I don't attract cats. I've never owned a cat, though I'm quite fond of them. I have been a bird owner, however, and apparently in the eyes of Providence this qualifies me as a bird rescuer. I've been to the SPCA so often with wild birds that I've learnt the proper one-hand hold for them. I also have something of a sideline in small rodents, like hamsters or mice. People are *incredibly* stupid with small rodents. I mean all right, they're a little harder to anthropomorphise than cats or dogs, aren't they, but what sort of git abandons a hamster in the subway station? A tame mouse in the mall? Even if the animals were able to instinctively crawl into the walls and burrow a home for themselves - which I'm not at all certain they are - does the act of purposefully infesting public buildings with rodents not involve a certain, I dunno, *irresponsibility*?

There's no help for some people. None at all. >__

Date: 2002-09-09 07:09 pm (UTC)
From: [identity profile] sdavis.livejournal.com
You'd think the purchase of an animal implied a commitment of sorts, but apparently a great many people see no injustice in dumping an inbred, malnourished gerbil down a sewer grate. It's absolutely despicable.
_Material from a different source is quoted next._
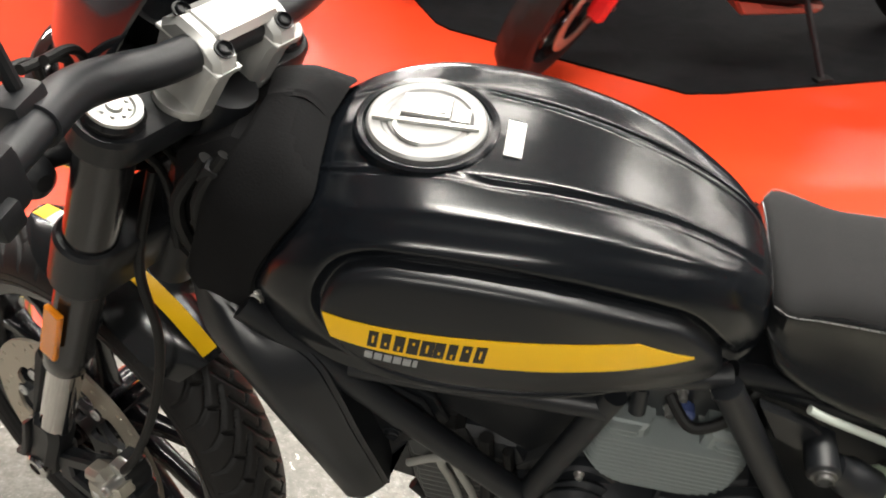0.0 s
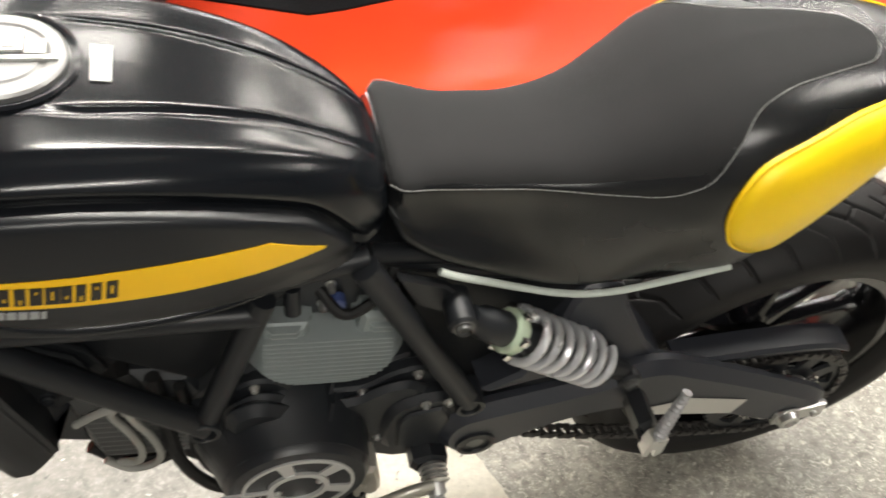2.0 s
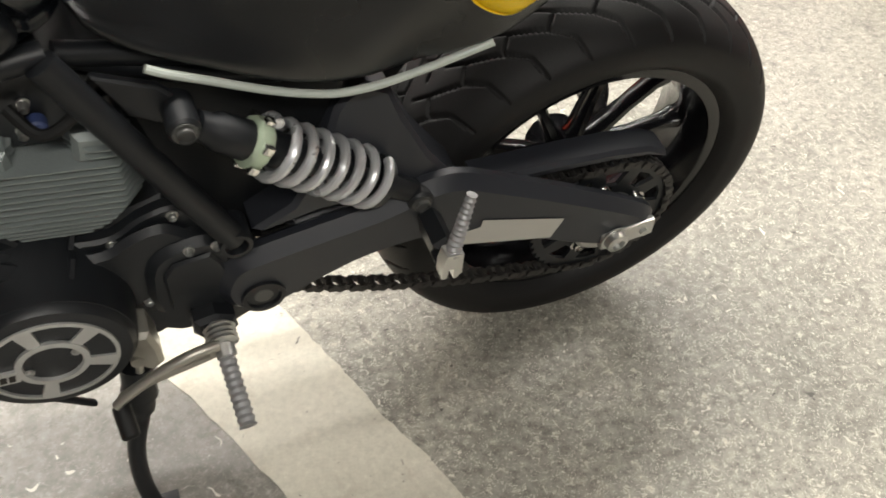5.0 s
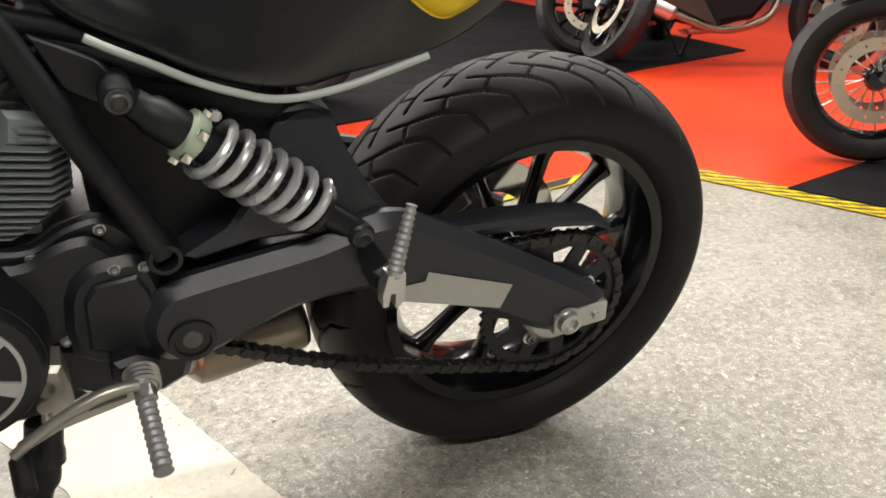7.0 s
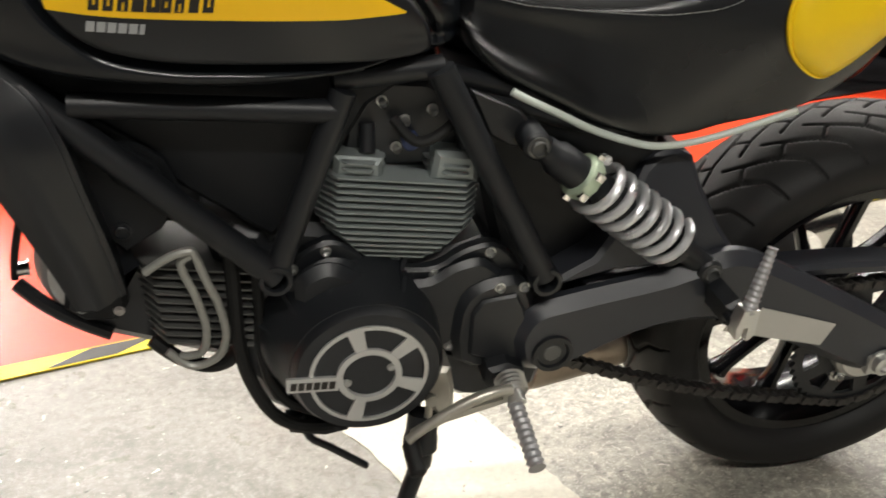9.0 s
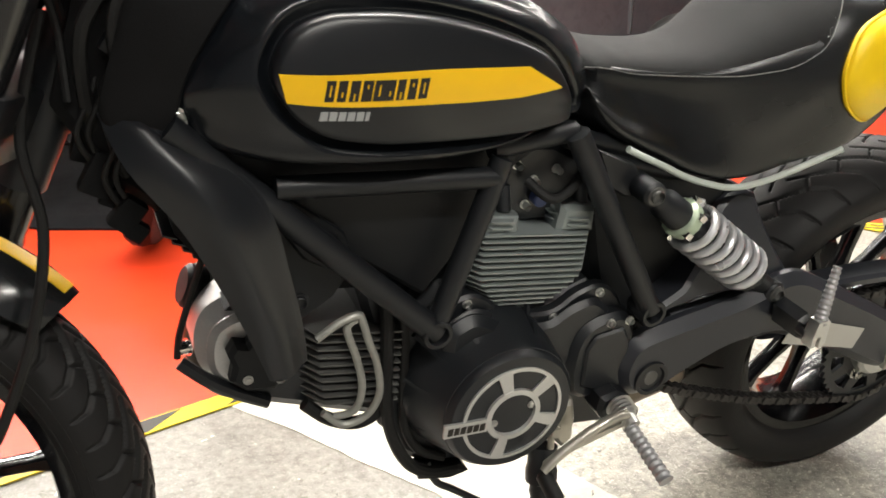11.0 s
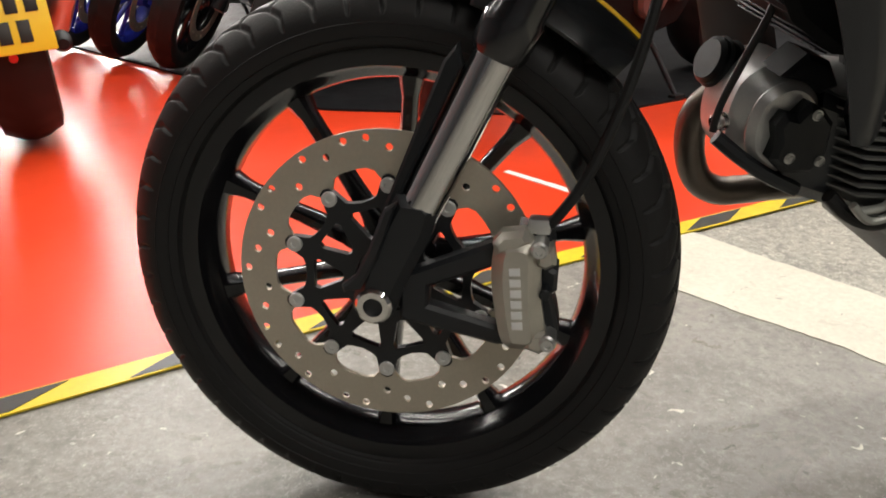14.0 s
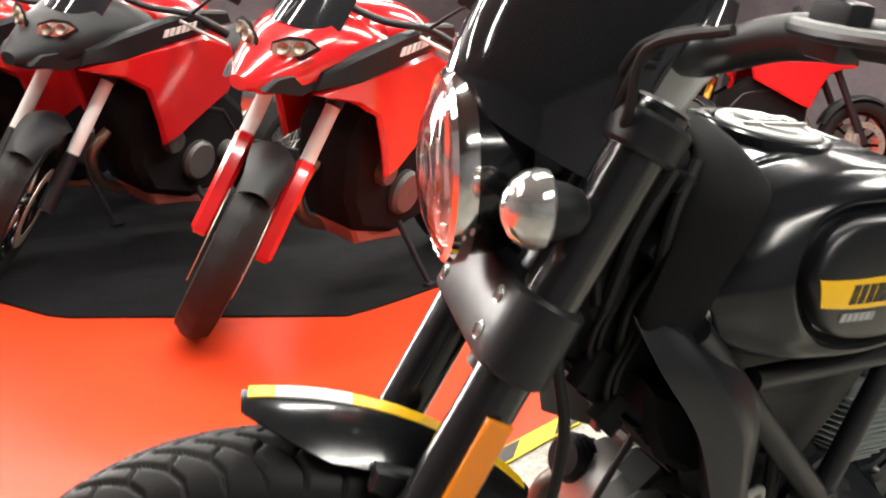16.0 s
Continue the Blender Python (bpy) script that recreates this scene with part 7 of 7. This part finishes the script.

There's a constant threat of spreading diseases or introducing strange pests to an area, all because people can't acquire the wit to realize that a pet requires a level of responsibility.

On their durability, you're right to be uncertain: many rodents are extremely susceptible to dehydration and rhespiratory infections; a slight, cool breeze can kill certain African species, for instance. Few have the slimmest chance of survival in a mall, subway, or anywhere outside the house or their native habitats. When they do survive, that in itself is problematic, as you noted.